What’s the process of getting a rape kit?

If somebody is sexually assaulted and they choose to go to a hospital, at that point, they would go in and meet with a sexual assault nurse examiner: they’re called “SANE’s.”

At that point, this individual is going to ask them to tell them everything that happened, they’re going to ask them to take off the clothes that they’re wearing and put them in a bag, and they’re gonna say, ‘Please give me every detail you can of the assault and what occurred,’ and they’re doing this because they need to be able to know where to look for every piece of forensic evidence that they can collect. Whether they need to scrape, photograph, use swabs on anything, that’s what they need to do.

After the person gives their entire detailed story, the nurse will then comb hair on their head, comb pubic hair, shine a blacklight on your skin to pick up any fluids or anything of that nature, take pictures of any bruises, scratches or anything of that nature, they’ll scrape under your fingernails, and then at that point they’ll usually do vaginal or of it’s sodomy they’ll do an anal exam where they’ll swab inside the vagina, swab inside the anus, or if it’s a male they’ll swab inside the penis.
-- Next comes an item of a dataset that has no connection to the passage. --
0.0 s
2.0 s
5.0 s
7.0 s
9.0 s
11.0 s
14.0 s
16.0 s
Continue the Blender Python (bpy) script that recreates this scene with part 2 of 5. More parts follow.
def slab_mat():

A lot of times also, especially if it’s dealing with a woman, they will at that point offer them the option for antibiotics for STIs, and also emergency medical contraception if they would like it.

I’ve been in the room with survivors who have had rape kits that have been an hour and a half, and I’ve been in the rooms that have been four hours, it depends on every different assault, what has occurred, how much needs to be collected.They have to hold evidence for a year, and at that point, you have that time frame to decide whether or not you want to go forward with it.
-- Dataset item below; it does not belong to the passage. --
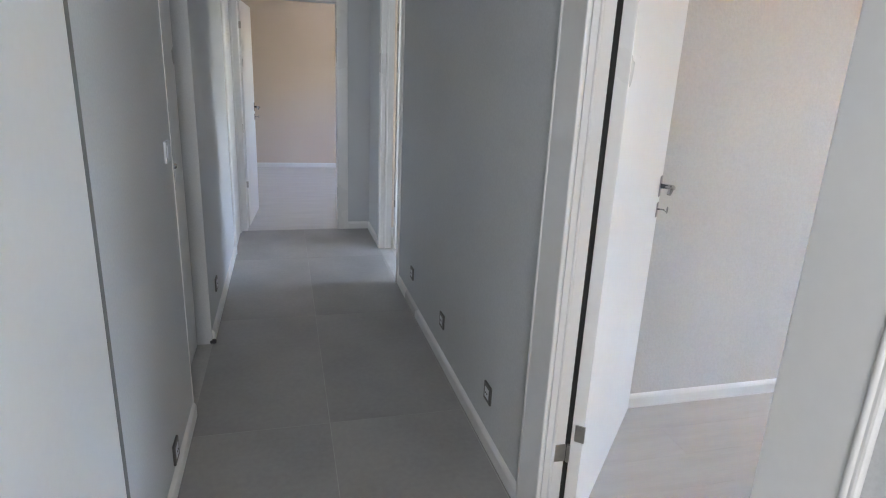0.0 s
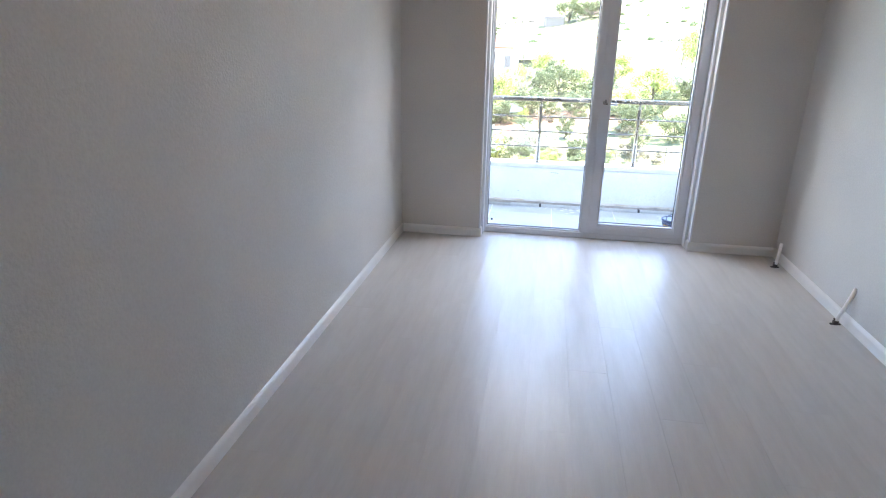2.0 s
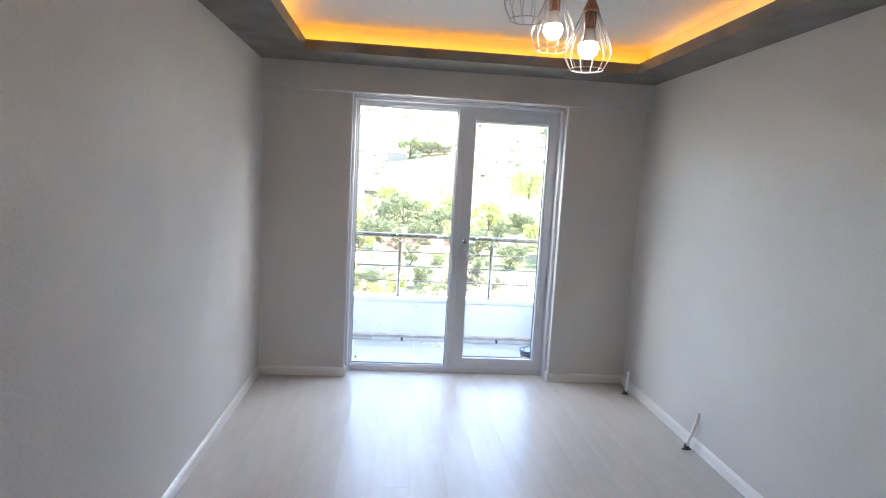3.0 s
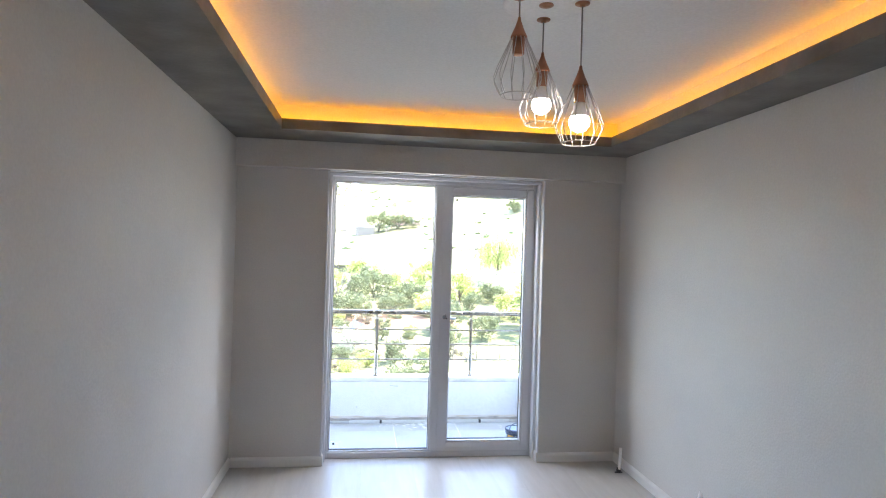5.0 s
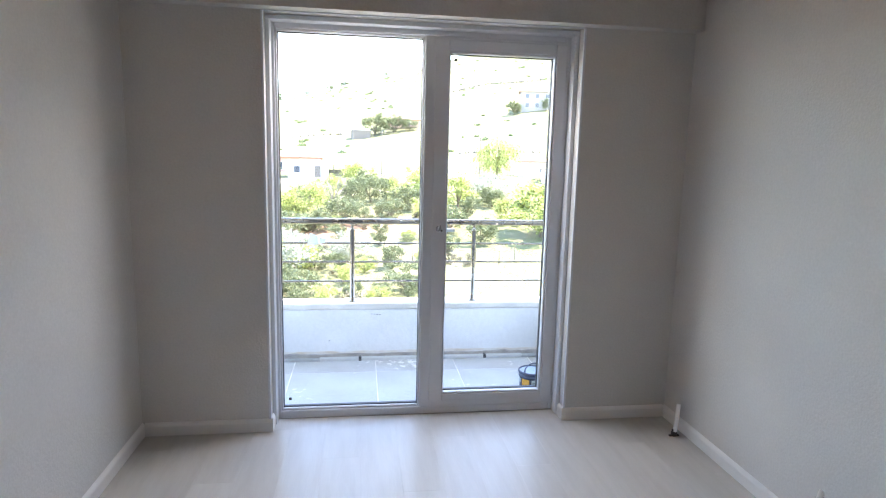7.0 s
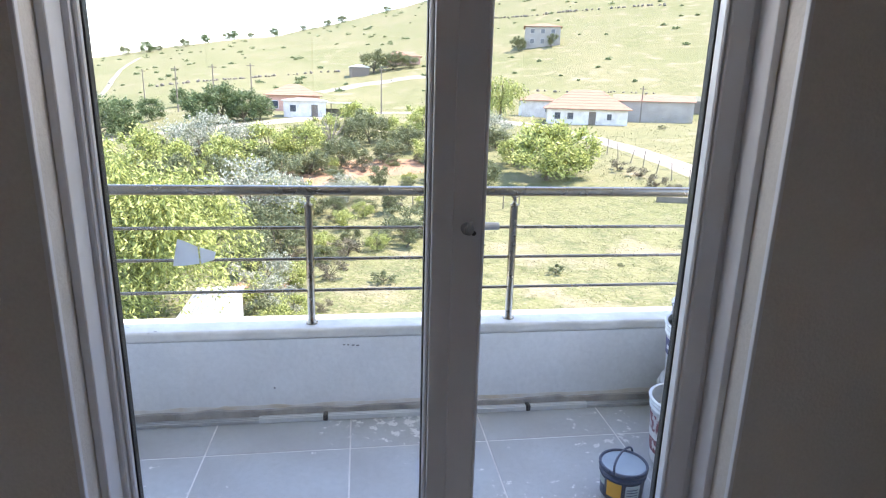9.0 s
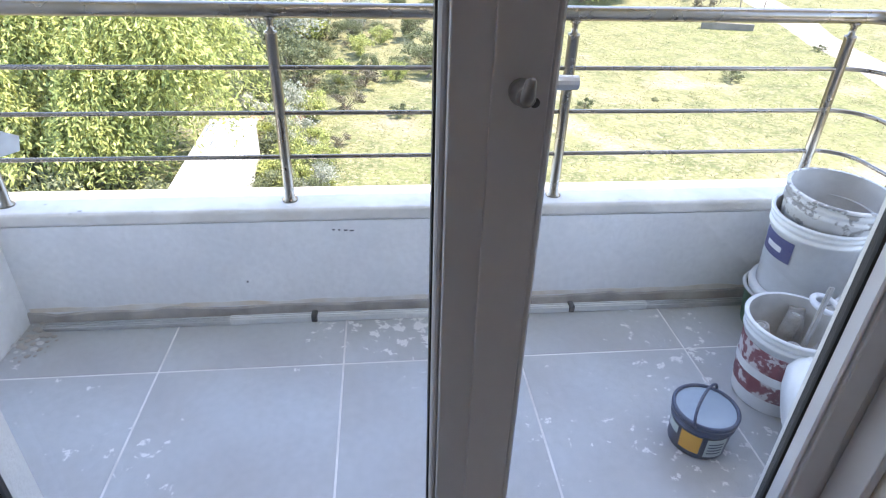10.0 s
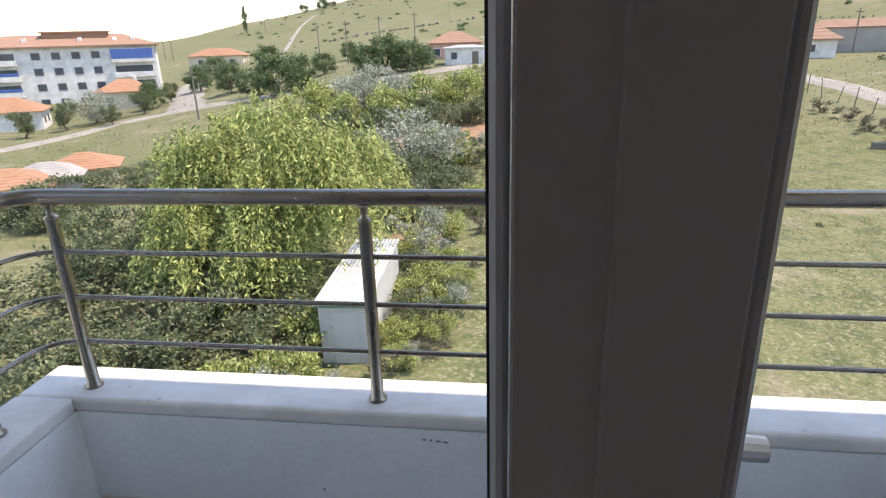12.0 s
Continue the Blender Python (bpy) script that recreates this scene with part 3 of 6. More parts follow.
# room door, swung wide open into the room
lining("door_frame_1", DOOR_L, DOOR_R, HALL_Y, ROOM_BACK - 0.030)
casing("trim_1", DOOR_L, DOOR_R, HALL_Y, -1, width=0.172)
leaf("door_1", "white flush door standing wide open into the room", pose(DOOR_L + 0.013, ROOM_BACK - 0.021, 0, 0, 0, 137.3), 0.975)
for z in (0.336, 1.81):
    bm = bmesh.new()
    box(bm, DOOR_L - 0.002, ROOM_BACK - 0.075, z - 0.032, DOOR_L + 0.004, ROOM_BACK - 0.028, z + 0.032, 0.001)
    tube(bm, [(DOOR_L + 0.008, ROOM_BACK - 0.022, z - 0.032), (DOOR_L + 0.008, ROOM_BACK - 0.022, z + 0.032)], 0.006, 10)
    tagged(part("hinge_plate", bm, M["nickel"]), "satin nickel hinge plate on the door jamb", "hinge", "jamb hinges")
# black strip painting the shade in the slot between the lining and the open leaf
bm = bmesh.new()
box(bm, DOOR_L - 0.020, ROOM_BACK - 0.0285, 0.004, DOOR_L + 0.001, ROOM_BACK - 0.013, DOOR_H - 0.004)
structure("gap_strip", bm, M["gasket"], "black strip standing in for the dark gap along the jamb", "door seal")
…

When it comes to rape kits, people think you only have 12 to 24 hours to get it done, and that’s not true. You have up to five days to get a rape kit done. The longer you wait, you might have less evidence. But some people think, if they took a shower they can’t get a rape kit done, and no, that’s not true. You can still go and get a rape kit done. They’re not gonna probably have as much evidence as they would have, but there’s no reason that you can’t, especially if you have bruises or bites. And a lot of times, if you didn’t douche, there could be potential evidence in the vaginal area that was not washed away by a shower.

You mentioned a year that they can hold onto evidence. Does that tie into the statute of limitations?

They’re different. I know that the law enforcement, like police departments have to, by law, are required to hold rape kits for a year. From there, it depends on the police departments in different states. In the majority of states, the statute of limitations is seven years for sexual assault.

What do you think about the chances of false accusations and reporting?  

False accusations and false reporting are very low in this country. It’s just as low as any other major crime, and that’s what people don’t understand, they think it’s so high, especially since the Rolling Stone information came out, but it’s not. Depending on which statistics you look at, and which field research that’s been done, I think the highest I’ve ever seen is 8 percent, and the majority I see is between 2 and 5 percent.

During the time you’ve been a sexual assault advocate, what have you found to be some of the more common misconceptions surrounding sexual assault?

That men don’t get sexually assaulted. That it only happens to women.

People believe the majority of sexual assaults happen at night, but they happen just as much during the day. We’re just as alone and isolated during the day than we are at night, we just aren’t as afraid during the day, because we just have always been trained to look over our shoulder at night, but not during the day.

And I think some of the other big misconceptions are obviously that it’s somebody that you know that sexually assaults you. It’s not just a stranger lurking in the bushes. I think that can really shake people to their core.

The aspect of “it’s what you wear,” and that what you wear is going to affect whether or not you’re sexually assaulted; having been there in the hospital on many different occasions, it has never been the girl in the short skirt, it has never been that provocative outfit. It’s not about that.